Missing (definitelly not complete list):

The library is fully sinchronous for now. I'm still considering how to
add asynch support. I think i will implement it in the buffered adaptor
I/O is done asynchronously to the internal buffers that can grow as much
as it is necessary.
Timeouts are definitelly a must-have.

Final notes:

I've have seen that the current consens is to encode the the stream type
  in the address, so to allow a dynamic behaviour: the actual transport
is selected only at runtime, based on the address string. I think
this is a bad decision (i considered doing it while implementing my
library) and this is why:

- C++ is a static language, let's leave these niceties to more dynamic
languages. I have found myself weeks hunting a bug in the http code
because i thought that it would be cool if i could access http
properties using a map instead of proper accessor functions. I spent
weeks hunting persistent connection bug. It was a simple typo inside a
http property string that would have been caught immediately by the
compiler if i were using functions or costants [1].

- It mimics standard library usage. You cannot open the input stream
instead of a file by using the "input:" file name. (well under Unix you
might actually do it, but i don't think this was the intention of the
standard library authors and it is not portable any way).

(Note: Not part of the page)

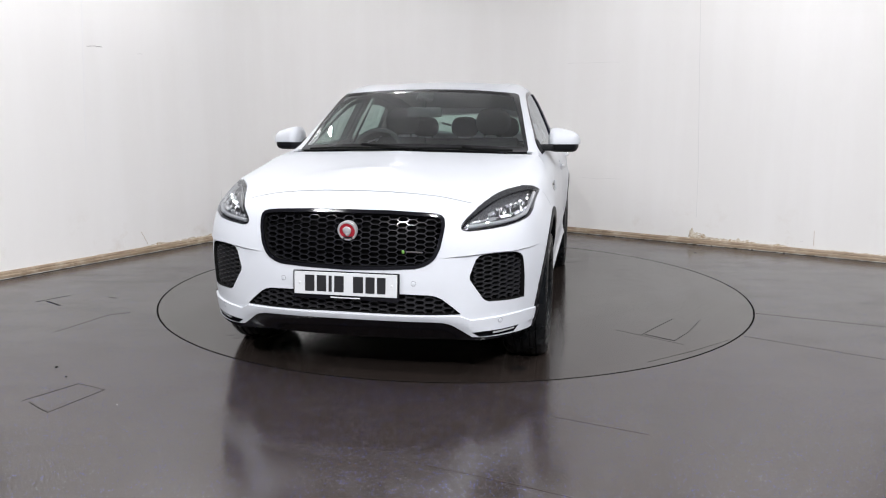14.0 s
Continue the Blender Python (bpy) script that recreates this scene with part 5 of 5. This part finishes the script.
def plaster_patch(name, way, heights, seed, label):
    """Broken plaster above the skirting: a ragged bare strip under lifted flakes of paint. heights: (s, height) along the wall."""
    rnd = random.Random(seed)
    bm = bmesh.new()
    s0, s1 = heights[0][0], heights[-1][0]
    n = max(12, int((s1 - s0) / .011))
    cols = []
    jag = 0.0
    for i in range(n + 1):
        s = s0 + (s1 - s0) * i / n
        jag = .6 * jag + rnd.uniform(-.5, .5)
        h = float(np.interp(s, [p[0] for p in heights], [p[1] for p in heights])) * max(.25, 1.25 + .55 * jag)
        cols.append([bm.verts.new(wall_point(way, s, .058 + h * k / 4, .0025 + rnd.uniform(0, .007) * (1 - .2 * k))) for k in range(5)])
    for p, q in zip(cols, cols[1:]):
        for k in range(4):
            bm.faces.new((p[k], p[k + 1], q[k + 1], q[k]))
    bmesh.ops.recalc_face_normals(bm, faces=bm.faces)
    strip = tagged(part(name, bm, BARE, smooth=False), label, "plaster", kind="structure")
    # flakes of paint that curl away along the upper edge
    bm = bmesh.new()
    rnd = random.Random(seed + 100)
    s = s0
    while s < s1:
        w = rnd.uniform(.012, .045)
        h = float(np.interp(s, [p[0] for p in heights], [p[1] for p in heights]))
        if h > .006 and rnd.random() < .4:
            zt = .058 + h * rnd.uniform(.85, 1.25)
            drop = rnd.uniform(.004, .012)
            curl = rnd.uniform(.003, .007)
            a = [wall_point(way, s, zt + rnd.uniform(0, .006), .0015), wall_point(way, s + w, zt + rnd.uniform(-.006, .006), .0015)]
            b = [wall_point(way, s + w * rnd.uniform(.6, 1), zt - drop, curl), wall_point(way, s + w * rnd.uniform(0, .4), zt - drop * rnd.uniform(.6, 1.2), curl)]
            front = [bm.verts.new(p) for p in a + b]
            back = [bm.verts.new(p - Vector((0, 0, .0012))) for p in a + b]
            bm.faces.new(front)
            bm.faces.new(back[::-1])
            for k in range(4):
                bm.faces.new((front[k], back[k], back[(k + 1) % 4], front[(k + 1) % 4]))
        s += w * rnd.uniform(.7, 1.4)
    bmesh.ops.recalc_face_normals(bm, faces=bm.faces)
    tagged(part("paint_flakes", bm, WALL, strip, "curled flakes of white paint", smooth=False), kind="stuff")
    return strip


plaster_patch("bare_plaster", WALL_E, [(4.40, .004), (4.47, .012), (4.58, .008), (4.66, .010)], 5, "flaking plaster above the skirting")
plaster_patch("bare_plaster", WALL_E, [(4.665, .055), (4.69, .085), (4.72, .055), (4.79, .050), (4.86, .030), (5.0, .020), (5.18, .034), (5.33, .022), (5.45, .010), (5.55, .020), (5.66, .012)], 6, "broken bare plaster with a tall torn flake above the skirting")
plaster_patch("bare_plaster", WALL_E, [(5.66, .010), (5.75, .004), (5.93, .003), (6.05, .010), (6.25, .012), (6.7, .006), (7.2, .010)], 7, "thin strip of flaking plaster above the skirting")
plaster_patch("bare_plaster", WALL_W, [(2.55, .006), (2.66, .018), (2.74, .005), (2.90, .014), (3.05, .020), (3.2, .010), (3.34, .022), (3.5, .012)], 8, "flaking bare plaster above the skirting")
plaster_patch("bare_plaster", WALL_W, [(3.52, .012), (3.62, .008), (3.80, .024), (3.90, .010), (4.25, .005), (4.5, .008)], 10, "flaking bare plaster above the skirting")
wall_streak("wall_crack", WALL_E, [(4.655, .075), (4.672, .115), (4.690, .155), (4.700, .168)], .007, CRACK, "dark torn edge of plaster")
wall_streak("wall_crack", WALL_W, wavy(3.92, .09, 3.99, .22, 5, .006, 41), .004, SEAM_TAN, "thin branching crack in the wall paint")
for k in range(5):
    s_at, z_at = 5.66 + .036 * (k % 5) + .01 * math.sin(9 * k), .095 + .028 * (k // 3) + .008 * math.sin(5 * k)
    wall_streak("wall_nick", WALL_E, [(s_at, z_at), (s_at + .012, z_at + .004)], .006, SEAM_GREY, "small nick in the wall plaster", "nick", .0012)
SEALANT = Mat("pale_sealant", (.56, .53, .48), .6)
SEALANT.put(SEALANT.ramp(SEALANT.noise(9.0, 5.0, .7), [(.40, (.20, .16, .12)), (.55, (.58, .55, .50))]), "Base Color")
for path, nm in (([FAR_L, ARC[0]], "west"), (ARC, "corner"), ([ARC[-1], FAR_R], "east")):
    tagged(part("baseboard_foot_" + nm, strip_bm(path, 0.003, .0088, -.0395, -.0006), SEALANT.m, smooth=False), "pale sealant line at the foot of the skirting", "trim", kind="structure")
    tagged(part("baseboard_gap_" + nm, strip_bm(path, 0.0004, .0030, -.044, -.0006), SEAM, smooth=False), "dark gap under the skirting board", "trim", kind="structure")
rnd = random.Random(31)
for k in range(9):
    far = 4.9 + 1.9 * rnd.random() if k < 7 else 3.4 + rnd.random()
    chip_at = wall_point(WALL_E, far, .006, .042)
    bm = box_bm((rnd.uniform(.008, .022), .006, .007), (0, 0, 0), .002, 1)
    bmesh.ops.transform(bm, matrix=Matrix.Translation(chip_at) @ Matrix.Rotation(math.atan2(WALL_E.y, WALL_E.x), 4, "Z"), verts=bm.verts)
    tagged(part("baseboard_chip", bm, SEAM, smooth=False), "black chip in the foot of the skirting", "chip", kind="structure")


def floor_line(name, pts, width, material, label, parent=None, category="seam", height=.0012):
    bm = bmesh.new()
    line = ribbon(pts, width)
    n = len(pts)
    z0 = -.0005
    a = [bm.verts.new((x, y, height)) for x, y in line]
    b = [bm.verts.new((x, y, z0)) for x, y in line]
    for i in range(n - 1):
        j = 2 * n - 1 - i
        bm.faces.new((a[i], a[i + 1], a[j - 1], a[j]))
    for i in range(2 * n):
        k = (i + 1) % (2 * n)
        bm.faces.new((a[i], b[i], b[k], a[k]))
    bmesh.ops.recalc_face_normals(bm, faces=bm.faces)
    ob = part(name, bm, material, parent, smooth=False)
    if parent is None:
        tagged(ob, label, category, kind="structure")
    else:
        tagged(ob, label)
    return ob


# an access panel cut in the vinyl, its corners a little open
floor_line("floor_seam", [(-2.038, -2.531), (-1.96, -2.41), (-1.886, -2.292)], .005, SEAM_SOFT, "cut seam of a floor access panel")
floor_line("floor_seam", [(-1.886, -2.292), (-1.80, -2.332), (-1.717, -2.375)], .0024, SEAM_PALE, "cut seam of a floor access panel")
floor_line("floor_seam", [(-1.717, -2.375), (-1.77, -2.50), (-1.838, -2.663)], .0045, SEAM_SOFT, "cut seam of a floor access panel")
floor_line("floor_seam", [(-1.99, -2.545), (-1.90, -2.62), (-1.838, -2.663)], .0045, SEAM_SOFT, "cut seam of a floor access panel")
floor_line("floor_seam", [(-3.06, -.62), (-2.917, -.407)], .010, SEAM_SOFT, "open slit in the vinyl floor")
floor_line("floor_seam", [(-2.99, -.595), (-2.827, -.719)], .012, SEAM, "open slit in the vinyl floor")
floor_line("floor_seam", [(-2.60, -.45), (-2.52, -.49)], .008, SEAM_SOFT, "short slit in the vinyl floor")
floor_line("floor_seam", [(-2.50, -1.38), (-2.36, -.97), (-2.24, -.90)], .0036, SEAM_PALE, "faint welded seam in the vinyl floor")
floor_line("floor_seam", [(-.45, -2.96), (-.369, -3.009), (-.091, -3.151), (.164, -3.258), (.5, -3.42)], .0030, SEAM_PALE, "faint pale seam in the vinyl floor")
floor_line("floor_seam", [(.45, -2.66), (.568, -2.715), (.832, -2.845)], .0030, SEAM_PALE, "thin faint seam in the vinyl floor")
floor_line("floor_seam", [(1.80, -1.36), (2.3, -1.72), (3.6, -2.6)], .0024, SEAM_PALE, "faint pale seam in the vinyl floor")
floor_line("floor_seam", [(2.10, -.80), (2.8, -1.12), (3.7, -1.5)], .0021, SEAM_PALE, "faint pale seam in the vinyl floor")
floor_line("floor_seam", [(3.55, .10), (3.9, -.02), (4.6, -.25)], .0030, SEAM_PALE, "faint pale seam in the vinyl floor")
for x, y, r, mat in ((-2.133, -2.047, .010, SEAM), (-2.003, -2.194, .006, SEAM), (-1.566, -2.569, .004, PLATE_WHITE), (2.46, 1.62, .02, SEAM_SOFT)):
    bm = lathe_bm([(.0001, -.001), (r, -.001), (r * .7, .003), (.0001, .004)], 10, "Z")
    ob = tagged(part("floor_speck", bm, mat, smooth=False), "small bit of dirt on the vinyl floor", "speck")
    ob.location = (x, y, 0)

# cut panel and slits in the turntable's own covering
floor_line("panel_seam", [(1.03, 1.24), (1.12, 1.39), (1.27, 1.63)], .006, SEAM_PALE, "pale raised seam", TABLE)
floor_line("panel_seam", [(1.10, 1.42), (1.204, 1.585)], .005, SEAM, "dark open slit", TABLE)
floor_line("panel_seam", [(1.204, 1.585), (1.0, 1.69), (.69, 1.80)], .005, SEAM_SOFT, "thin dark cut", TABLE)
floor_line("panel_seam", [(1.11, 1.40), (.90, 1.51), (.68, 1.63)], .004, SEAM_SOFT, "thin dark cut", TABLE)
floor_line("panel_seam", [(1.65, 1.40), (1.40, 1.66), (1.105, 1.922)], .005, SEAM_PALE, "pale scuffed edge", TABLE)
floor_line("panel_seam", [(-1.99, .462), (-2.08, .500), (-2.18, .528)], .005, SEAM_SOFT, "thin dark slit", TABLE)
floor_line("panel_seam", [(.30, -1.45), (.10, -1.50), (-.12, -1.46)], .006, SEAM_SOFT, "thin dark slit", TABLE)
for t0, t1, w, mat in ((0, 359, .010, SEAM),):
    pts = [((DISC_R + .004) * math.cos(radians(a)), (DISC_R + .004) * math.sin(radians(a))) for a in range(t0, t1 + 2, 3)]
    floor_line("floor_groove", pts, w, mat, "dark groove round the turntable", None, "groove", .0006)


def puddle(name, x, y, r, seed, parent=None):
    """A thin film of water with a ragged edge."""
    rnd = random.Random(seed)
    bm = bmesh.new()
    ring = []
    n = 36
    k1, k2, p1, p2 = rnd.uniform(.12, .3), rnd.uniform(.06, .16), rnd.uniform(0, 6), rnd.uniform(0, 6)
    for i in range(n):
        a = 2 * math.pi * i / n
        q = r * (1 + k1 * math.sin(2 * a + p1) + k2 * math.sin(5 * a + p2) + rnd.uniform(-.06, .06))
        ring.append((x + q * math.cos(a) * 1.6, y + q * math.sin(a)))
    mid = bm.verts.new((x, y, .0010))
    inner = [bm.verts.new((x + (px - x) * .85, y + (py - y) * .85, .0009)) for px, py in ring]
    outer = [bm.verts.new((px, py, .0003)) for px, py in ring]
    for i in range(n):
        j = (i + 1) % n
        bm.faces.new((mid, inner[i], inner[j]))
        bm.faces.new((inner[i], outer[i], outer[j], inner[j]))
    bmesh.ops.recalc_face_normals(bm, faces=bm.faces)
    return part(name, bm, WATER, parent, "thin film of water")


WATER = Mat("water_film", (.012, .011, .0105), .03, 0.0, .5).m
for k, (x, y, r) in enumerate(((1.72, .80, .035), (-1.0, .60, .03), (.45, .62, .025), (1.16, .52, .12), (-1.18, -.46, .13), (.62, -.66, .10), (-.55, .70, .09), (1.42, -.96, .07), (-1.52, .98, .08))):
    puddle("water_puddle", x + CAR_X, y + CAR_Y, r, 20 + k, TABLE)


# ceiling lamps, known and added alike: a white frame round a lit panel
def ceiling_lamp_or_fill(x, y):
    base = new("ceiling_lamp_or_fill")
    base.location = (x, y, CEIL_Z)
    tagged(base, "small square white ceiling lamp, lit, one of a set partly added as unseen fill", "lamp", "ceiling lamps")
    a = LAMP_SIZE[0] / 2
    part("diffuser", box_bm((2 * a, 2 * a, .012), (0, 0, -.056), .0), E_PANEL, base, "lit diffuser panel", smooth=False)
    for sx, sy, lx, ly in ((1, 0, .02, 2 * a + .04), (-1, 0, .02, 2 * a + .04), (0, 1, 2 * a, .02), (0, -1, 2 * a, .02)):
        part("frame", box_bm((lx, ly, .07), (sx * (a + .01), sy * (a + .01), -.035), .003, 1), CEILING, base, smooth=False)
    return base


FIRST_LAMP = ceiling_lamp_or_fill(*LAMP_AND_FILL_SPOTS[0][:2])
for spot in LAMP_AND_FILL_SPOTS[1:]:
    copy_thing(FIRST_LAMP, pose(spot[0], spot[1], CEIL_Z))


# ================= motion of the turntable and the car =================
def motions():
    for thing, dx, dy in ((TABLE, 0.0, 0.0), (CAR, CAR_X, CAR_Y)):
        rows = []
        for k in range(0, 33):
            m = pose(0, 0, 0, 0, 0, heading(k)) @ Matrix.Translation((dx, dy, 0))
            rows.append((float(k), m))
        walk(thing, rows)


motions()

- It is extremely insecure. In a network library security must be
paramount. If the transport type were encoded in the address, it would
be much harder to validate externally received addresses. A similar
argument can be made for the port numbers. It is better to keep these
things separated. The library user can create its own indexed factory
collection if it really needs to.

Sorry for the long post, just tryin' to be usefull :-).

Giovanni P. Deretta
1 - I did write "Content-Length" instead of "Content-Lenght".